> Supplied material
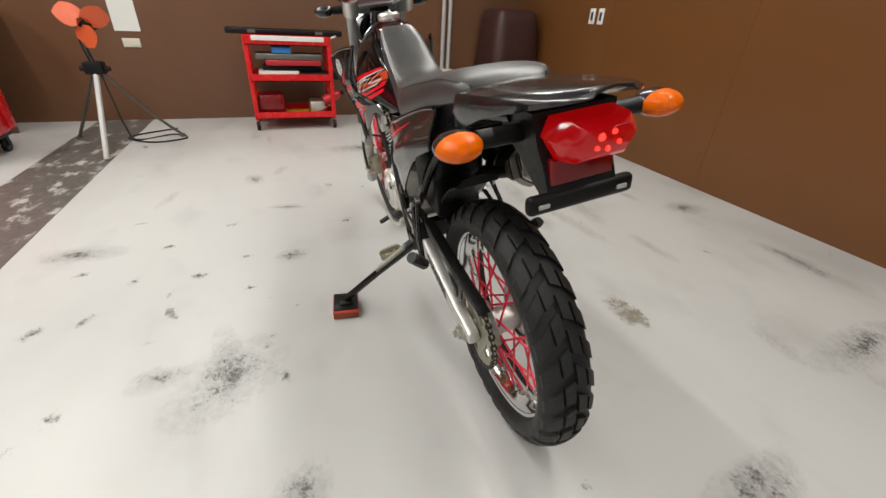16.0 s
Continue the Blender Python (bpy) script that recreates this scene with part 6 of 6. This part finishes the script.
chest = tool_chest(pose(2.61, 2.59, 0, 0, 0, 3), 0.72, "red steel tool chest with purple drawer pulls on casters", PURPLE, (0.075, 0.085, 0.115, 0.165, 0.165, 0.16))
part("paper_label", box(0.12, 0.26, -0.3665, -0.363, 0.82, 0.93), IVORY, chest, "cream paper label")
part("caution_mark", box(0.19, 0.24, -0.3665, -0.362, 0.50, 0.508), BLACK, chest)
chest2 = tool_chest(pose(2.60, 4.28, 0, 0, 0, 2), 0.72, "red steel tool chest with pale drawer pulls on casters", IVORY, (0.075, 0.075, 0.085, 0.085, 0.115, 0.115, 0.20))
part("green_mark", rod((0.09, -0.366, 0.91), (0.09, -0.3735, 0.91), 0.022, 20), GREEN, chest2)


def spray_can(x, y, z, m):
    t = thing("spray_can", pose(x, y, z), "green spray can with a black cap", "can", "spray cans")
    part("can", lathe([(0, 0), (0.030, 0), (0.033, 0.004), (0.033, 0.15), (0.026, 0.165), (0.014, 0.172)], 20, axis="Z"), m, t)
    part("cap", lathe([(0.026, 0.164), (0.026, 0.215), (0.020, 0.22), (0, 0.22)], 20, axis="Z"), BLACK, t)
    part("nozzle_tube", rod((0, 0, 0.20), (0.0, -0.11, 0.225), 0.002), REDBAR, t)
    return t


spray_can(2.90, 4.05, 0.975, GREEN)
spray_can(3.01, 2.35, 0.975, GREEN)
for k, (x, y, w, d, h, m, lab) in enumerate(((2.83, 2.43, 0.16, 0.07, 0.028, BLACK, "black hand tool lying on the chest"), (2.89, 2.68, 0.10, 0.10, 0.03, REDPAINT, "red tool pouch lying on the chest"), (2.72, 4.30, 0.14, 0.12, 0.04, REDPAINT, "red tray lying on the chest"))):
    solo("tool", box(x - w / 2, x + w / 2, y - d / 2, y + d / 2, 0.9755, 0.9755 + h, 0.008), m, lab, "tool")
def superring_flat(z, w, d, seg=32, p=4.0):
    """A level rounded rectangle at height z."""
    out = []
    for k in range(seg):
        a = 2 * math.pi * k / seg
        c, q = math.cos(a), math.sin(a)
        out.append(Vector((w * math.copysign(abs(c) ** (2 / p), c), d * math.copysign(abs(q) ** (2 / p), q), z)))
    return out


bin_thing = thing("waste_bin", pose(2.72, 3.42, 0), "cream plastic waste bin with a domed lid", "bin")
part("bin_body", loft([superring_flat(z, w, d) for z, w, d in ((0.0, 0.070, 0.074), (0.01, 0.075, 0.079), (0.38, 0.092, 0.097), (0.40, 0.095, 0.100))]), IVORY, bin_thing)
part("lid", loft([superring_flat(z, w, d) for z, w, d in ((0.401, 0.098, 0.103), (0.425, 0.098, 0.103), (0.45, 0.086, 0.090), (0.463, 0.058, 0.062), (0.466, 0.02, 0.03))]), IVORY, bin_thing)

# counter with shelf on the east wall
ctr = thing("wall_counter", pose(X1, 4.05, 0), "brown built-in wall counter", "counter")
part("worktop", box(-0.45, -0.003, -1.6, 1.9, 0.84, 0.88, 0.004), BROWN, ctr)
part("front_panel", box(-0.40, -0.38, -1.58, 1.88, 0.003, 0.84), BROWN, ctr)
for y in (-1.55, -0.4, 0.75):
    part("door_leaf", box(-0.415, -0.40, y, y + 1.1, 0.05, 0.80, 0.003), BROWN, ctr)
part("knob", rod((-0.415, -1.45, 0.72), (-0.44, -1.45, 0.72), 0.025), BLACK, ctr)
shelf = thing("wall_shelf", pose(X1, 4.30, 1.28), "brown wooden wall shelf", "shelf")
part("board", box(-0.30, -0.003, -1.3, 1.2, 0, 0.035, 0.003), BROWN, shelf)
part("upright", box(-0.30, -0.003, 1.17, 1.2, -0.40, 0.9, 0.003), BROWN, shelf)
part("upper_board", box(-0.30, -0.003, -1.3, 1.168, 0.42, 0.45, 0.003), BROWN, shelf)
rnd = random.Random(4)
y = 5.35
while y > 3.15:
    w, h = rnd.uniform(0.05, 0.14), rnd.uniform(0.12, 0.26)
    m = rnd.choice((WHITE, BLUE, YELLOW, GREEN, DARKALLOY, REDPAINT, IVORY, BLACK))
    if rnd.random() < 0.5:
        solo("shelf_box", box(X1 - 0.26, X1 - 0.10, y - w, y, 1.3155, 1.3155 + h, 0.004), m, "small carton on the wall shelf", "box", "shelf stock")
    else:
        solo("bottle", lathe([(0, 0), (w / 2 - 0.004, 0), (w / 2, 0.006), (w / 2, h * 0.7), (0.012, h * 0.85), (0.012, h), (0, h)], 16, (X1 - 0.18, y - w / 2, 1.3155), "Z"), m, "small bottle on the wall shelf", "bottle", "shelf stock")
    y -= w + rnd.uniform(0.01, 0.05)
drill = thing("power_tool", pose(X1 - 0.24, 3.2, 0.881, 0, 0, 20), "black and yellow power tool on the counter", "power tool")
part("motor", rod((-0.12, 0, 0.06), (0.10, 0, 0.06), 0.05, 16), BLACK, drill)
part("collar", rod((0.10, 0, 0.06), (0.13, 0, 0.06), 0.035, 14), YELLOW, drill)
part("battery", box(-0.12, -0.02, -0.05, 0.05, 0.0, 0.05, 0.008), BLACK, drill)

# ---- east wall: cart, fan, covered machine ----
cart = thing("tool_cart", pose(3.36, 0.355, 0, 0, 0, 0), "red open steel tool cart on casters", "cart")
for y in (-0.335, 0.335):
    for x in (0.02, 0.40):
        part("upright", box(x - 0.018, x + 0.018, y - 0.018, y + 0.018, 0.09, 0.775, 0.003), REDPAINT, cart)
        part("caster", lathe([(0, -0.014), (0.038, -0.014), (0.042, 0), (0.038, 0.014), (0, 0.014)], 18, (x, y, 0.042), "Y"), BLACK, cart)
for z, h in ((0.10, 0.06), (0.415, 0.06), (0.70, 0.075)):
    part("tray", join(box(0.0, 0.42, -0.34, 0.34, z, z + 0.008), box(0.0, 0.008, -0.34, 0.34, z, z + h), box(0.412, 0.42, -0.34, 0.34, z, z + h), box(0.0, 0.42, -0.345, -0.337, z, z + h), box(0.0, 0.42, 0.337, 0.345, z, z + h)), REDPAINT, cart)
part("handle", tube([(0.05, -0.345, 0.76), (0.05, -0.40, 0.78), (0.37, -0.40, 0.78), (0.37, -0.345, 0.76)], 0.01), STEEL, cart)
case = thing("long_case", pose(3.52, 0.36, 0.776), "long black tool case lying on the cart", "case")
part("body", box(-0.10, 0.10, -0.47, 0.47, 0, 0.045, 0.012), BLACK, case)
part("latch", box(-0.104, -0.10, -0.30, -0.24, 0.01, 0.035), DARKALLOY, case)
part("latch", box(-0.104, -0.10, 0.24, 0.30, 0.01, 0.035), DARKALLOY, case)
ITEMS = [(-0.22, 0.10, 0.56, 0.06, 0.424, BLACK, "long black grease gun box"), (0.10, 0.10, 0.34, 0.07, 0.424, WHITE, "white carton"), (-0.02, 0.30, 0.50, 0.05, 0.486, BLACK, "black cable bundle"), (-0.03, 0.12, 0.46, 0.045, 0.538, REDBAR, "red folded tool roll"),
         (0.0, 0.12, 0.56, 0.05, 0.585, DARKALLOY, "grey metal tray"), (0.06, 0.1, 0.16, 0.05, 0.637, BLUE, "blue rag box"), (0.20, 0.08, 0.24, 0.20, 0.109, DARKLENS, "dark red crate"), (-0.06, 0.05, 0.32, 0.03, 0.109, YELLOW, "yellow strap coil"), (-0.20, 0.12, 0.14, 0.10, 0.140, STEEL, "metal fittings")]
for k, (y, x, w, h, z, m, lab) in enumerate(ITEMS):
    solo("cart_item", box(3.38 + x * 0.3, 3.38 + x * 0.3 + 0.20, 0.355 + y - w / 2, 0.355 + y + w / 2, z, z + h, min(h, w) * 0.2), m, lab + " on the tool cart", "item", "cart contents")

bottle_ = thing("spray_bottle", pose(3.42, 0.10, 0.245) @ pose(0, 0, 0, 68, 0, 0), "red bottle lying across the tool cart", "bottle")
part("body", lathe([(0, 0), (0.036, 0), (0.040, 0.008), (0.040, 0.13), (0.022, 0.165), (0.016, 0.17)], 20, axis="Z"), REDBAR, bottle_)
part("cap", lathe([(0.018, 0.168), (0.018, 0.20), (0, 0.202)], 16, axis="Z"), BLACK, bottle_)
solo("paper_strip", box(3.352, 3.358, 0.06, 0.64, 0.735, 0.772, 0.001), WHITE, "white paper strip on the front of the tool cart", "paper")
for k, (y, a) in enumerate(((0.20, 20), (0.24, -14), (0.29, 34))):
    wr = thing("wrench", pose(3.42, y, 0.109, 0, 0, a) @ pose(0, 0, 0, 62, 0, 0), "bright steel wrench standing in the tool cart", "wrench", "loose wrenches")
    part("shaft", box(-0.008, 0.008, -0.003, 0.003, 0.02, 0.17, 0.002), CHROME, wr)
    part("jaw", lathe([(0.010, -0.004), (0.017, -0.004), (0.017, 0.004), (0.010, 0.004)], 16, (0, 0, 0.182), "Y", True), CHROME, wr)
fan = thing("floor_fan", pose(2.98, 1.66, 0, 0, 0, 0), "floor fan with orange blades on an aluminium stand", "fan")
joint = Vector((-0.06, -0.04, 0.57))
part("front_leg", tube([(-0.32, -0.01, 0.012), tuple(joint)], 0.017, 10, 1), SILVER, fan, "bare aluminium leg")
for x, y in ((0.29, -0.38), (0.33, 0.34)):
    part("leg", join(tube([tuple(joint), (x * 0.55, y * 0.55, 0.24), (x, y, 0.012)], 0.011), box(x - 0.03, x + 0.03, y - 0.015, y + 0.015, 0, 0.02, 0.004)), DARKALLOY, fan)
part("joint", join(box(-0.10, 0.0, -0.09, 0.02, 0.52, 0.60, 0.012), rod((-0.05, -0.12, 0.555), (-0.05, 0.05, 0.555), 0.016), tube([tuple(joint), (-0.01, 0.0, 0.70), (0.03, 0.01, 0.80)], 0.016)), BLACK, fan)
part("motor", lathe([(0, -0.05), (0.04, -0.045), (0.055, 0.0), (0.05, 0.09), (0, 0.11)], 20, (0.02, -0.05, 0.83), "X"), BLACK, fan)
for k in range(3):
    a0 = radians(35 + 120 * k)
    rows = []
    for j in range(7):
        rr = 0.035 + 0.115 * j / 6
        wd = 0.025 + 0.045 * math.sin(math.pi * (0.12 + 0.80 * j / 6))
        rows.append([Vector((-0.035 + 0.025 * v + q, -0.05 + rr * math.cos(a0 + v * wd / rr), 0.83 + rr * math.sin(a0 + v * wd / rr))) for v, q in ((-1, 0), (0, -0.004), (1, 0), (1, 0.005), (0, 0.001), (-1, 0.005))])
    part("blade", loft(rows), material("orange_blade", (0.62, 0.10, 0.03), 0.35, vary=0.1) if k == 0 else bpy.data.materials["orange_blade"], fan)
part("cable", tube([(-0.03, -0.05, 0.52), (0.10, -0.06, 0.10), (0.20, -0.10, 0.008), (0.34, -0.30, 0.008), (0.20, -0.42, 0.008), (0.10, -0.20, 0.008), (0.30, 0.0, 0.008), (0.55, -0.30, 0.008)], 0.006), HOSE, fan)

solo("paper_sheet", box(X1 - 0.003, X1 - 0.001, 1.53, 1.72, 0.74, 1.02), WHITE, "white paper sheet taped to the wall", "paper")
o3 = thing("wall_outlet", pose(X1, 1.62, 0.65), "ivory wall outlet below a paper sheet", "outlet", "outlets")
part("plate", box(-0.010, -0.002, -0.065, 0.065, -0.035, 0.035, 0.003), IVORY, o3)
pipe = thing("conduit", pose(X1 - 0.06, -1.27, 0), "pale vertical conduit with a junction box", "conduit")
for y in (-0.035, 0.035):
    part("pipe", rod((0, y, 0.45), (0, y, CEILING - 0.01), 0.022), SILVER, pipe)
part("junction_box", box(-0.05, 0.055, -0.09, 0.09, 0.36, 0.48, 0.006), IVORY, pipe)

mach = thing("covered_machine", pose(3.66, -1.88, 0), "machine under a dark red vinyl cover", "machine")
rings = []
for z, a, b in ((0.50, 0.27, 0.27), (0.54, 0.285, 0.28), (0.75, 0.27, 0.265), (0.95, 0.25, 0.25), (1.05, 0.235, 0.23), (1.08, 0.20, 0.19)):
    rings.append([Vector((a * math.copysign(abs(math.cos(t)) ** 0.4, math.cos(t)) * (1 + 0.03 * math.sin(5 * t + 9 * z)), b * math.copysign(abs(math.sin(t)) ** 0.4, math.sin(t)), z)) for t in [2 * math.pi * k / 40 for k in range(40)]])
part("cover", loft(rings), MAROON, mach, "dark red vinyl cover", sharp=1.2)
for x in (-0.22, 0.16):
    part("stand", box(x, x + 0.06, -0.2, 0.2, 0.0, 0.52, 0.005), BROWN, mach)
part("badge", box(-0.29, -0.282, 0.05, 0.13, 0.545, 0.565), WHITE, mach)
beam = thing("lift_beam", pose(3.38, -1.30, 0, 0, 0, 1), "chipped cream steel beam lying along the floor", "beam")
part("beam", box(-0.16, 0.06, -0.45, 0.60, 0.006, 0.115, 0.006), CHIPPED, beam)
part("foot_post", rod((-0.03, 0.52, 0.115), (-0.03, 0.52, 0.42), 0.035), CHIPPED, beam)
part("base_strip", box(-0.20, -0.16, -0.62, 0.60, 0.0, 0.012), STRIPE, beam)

* * *

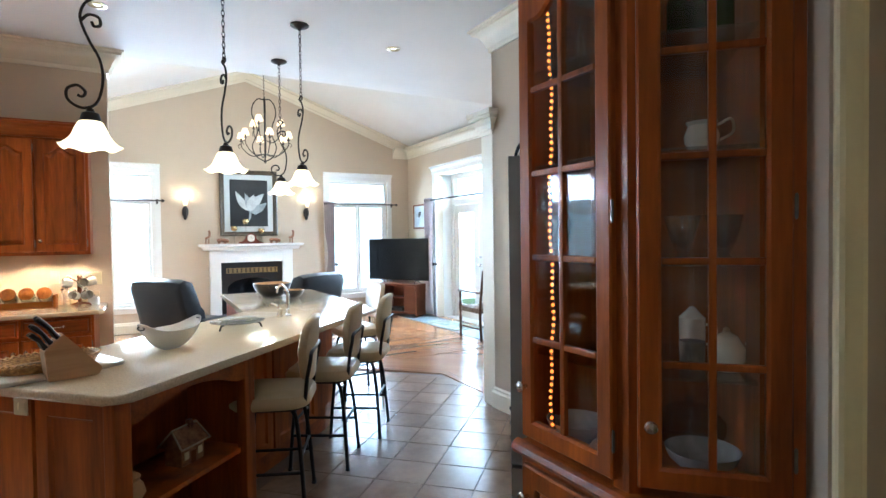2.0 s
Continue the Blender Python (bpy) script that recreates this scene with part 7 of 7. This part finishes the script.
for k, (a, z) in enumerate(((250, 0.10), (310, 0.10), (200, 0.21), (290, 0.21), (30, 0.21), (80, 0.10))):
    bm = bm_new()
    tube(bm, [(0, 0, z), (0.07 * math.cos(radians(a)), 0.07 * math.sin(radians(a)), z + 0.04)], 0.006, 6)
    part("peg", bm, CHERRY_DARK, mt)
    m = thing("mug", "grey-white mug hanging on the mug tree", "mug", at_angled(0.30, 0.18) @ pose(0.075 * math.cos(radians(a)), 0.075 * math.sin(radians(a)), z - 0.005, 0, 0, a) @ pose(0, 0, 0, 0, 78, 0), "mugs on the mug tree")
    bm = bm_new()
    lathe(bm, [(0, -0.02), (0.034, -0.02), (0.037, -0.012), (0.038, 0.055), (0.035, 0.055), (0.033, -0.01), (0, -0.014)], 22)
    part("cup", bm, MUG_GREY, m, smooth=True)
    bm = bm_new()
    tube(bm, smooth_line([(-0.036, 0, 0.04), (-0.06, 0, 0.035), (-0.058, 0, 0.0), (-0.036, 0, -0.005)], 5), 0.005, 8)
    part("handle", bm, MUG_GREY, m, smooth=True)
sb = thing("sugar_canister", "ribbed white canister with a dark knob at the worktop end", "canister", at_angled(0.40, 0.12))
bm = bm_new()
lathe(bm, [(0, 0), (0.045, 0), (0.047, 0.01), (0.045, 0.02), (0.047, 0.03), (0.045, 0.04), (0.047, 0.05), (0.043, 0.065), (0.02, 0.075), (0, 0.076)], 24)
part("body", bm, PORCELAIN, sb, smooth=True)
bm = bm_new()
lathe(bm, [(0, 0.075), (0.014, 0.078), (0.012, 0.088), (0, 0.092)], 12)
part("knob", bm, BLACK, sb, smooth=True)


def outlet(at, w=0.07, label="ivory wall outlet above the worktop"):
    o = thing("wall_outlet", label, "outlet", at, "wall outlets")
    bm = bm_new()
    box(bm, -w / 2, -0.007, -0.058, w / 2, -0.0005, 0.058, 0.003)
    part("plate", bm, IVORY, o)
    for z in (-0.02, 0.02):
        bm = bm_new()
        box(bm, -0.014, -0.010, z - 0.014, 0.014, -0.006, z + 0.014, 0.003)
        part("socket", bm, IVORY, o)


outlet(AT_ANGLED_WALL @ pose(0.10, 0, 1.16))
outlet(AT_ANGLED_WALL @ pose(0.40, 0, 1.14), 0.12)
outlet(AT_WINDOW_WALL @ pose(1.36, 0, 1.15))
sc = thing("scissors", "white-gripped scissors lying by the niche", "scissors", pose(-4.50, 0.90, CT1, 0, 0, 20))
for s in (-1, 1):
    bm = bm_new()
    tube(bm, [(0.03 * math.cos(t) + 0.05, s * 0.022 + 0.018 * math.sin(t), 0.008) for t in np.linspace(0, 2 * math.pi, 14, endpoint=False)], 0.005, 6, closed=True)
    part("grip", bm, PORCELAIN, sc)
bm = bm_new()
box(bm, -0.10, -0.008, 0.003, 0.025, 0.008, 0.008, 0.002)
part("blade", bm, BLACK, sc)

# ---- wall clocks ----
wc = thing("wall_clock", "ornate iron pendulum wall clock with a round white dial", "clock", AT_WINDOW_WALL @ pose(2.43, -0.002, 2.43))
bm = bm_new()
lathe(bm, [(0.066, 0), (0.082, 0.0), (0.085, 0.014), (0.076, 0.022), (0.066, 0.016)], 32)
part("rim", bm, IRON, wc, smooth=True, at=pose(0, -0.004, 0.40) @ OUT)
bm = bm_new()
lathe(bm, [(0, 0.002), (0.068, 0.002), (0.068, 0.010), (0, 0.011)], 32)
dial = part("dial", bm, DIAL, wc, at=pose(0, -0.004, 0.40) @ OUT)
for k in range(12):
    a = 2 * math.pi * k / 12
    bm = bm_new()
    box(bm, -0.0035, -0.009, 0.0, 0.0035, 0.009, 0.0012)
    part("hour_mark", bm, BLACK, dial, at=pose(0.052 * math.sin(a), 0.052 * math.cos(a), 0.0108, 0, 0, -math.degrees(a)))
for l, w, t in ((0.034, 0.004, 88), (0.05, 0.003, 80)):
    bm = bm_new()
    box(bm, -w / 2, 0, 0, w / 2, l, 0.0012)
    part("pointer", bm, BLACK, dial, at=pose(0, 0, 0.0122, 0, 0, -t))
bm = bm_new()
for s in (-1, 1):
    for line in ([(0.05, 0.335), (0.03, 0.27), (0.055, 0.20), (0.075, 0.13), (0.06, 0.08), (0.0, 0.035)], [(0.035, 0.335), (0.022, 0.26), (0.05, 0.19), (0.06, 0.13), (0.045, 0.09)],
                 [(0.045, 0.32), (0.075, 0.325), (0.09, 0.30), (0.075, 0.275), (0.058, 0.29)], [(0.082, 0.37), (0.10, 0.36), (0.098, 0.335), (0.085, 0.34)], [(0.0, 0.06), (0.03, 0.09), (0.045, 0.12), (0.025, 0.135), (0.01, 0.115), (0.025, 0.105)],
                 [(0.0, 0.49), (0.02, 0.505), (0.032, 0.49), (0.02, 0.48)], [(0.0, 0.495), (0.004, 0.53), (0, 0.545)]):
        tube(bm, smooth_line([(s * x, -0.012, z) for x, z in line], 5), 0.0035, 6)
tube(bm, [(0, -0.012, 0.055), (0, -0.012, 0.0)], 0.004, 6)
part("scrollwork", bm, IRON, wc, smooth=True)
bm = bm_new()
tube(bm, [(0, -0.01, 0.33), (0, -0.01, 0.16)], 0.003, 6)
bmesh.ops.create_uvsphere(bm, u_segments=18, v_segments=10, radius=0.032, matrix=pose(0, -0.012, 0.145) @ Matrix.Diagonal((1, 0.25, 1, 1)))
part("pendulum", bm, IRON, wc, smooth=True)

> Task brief
Among the lines of the material above, how many include the string "finishes"? Report only that number.

> The output
2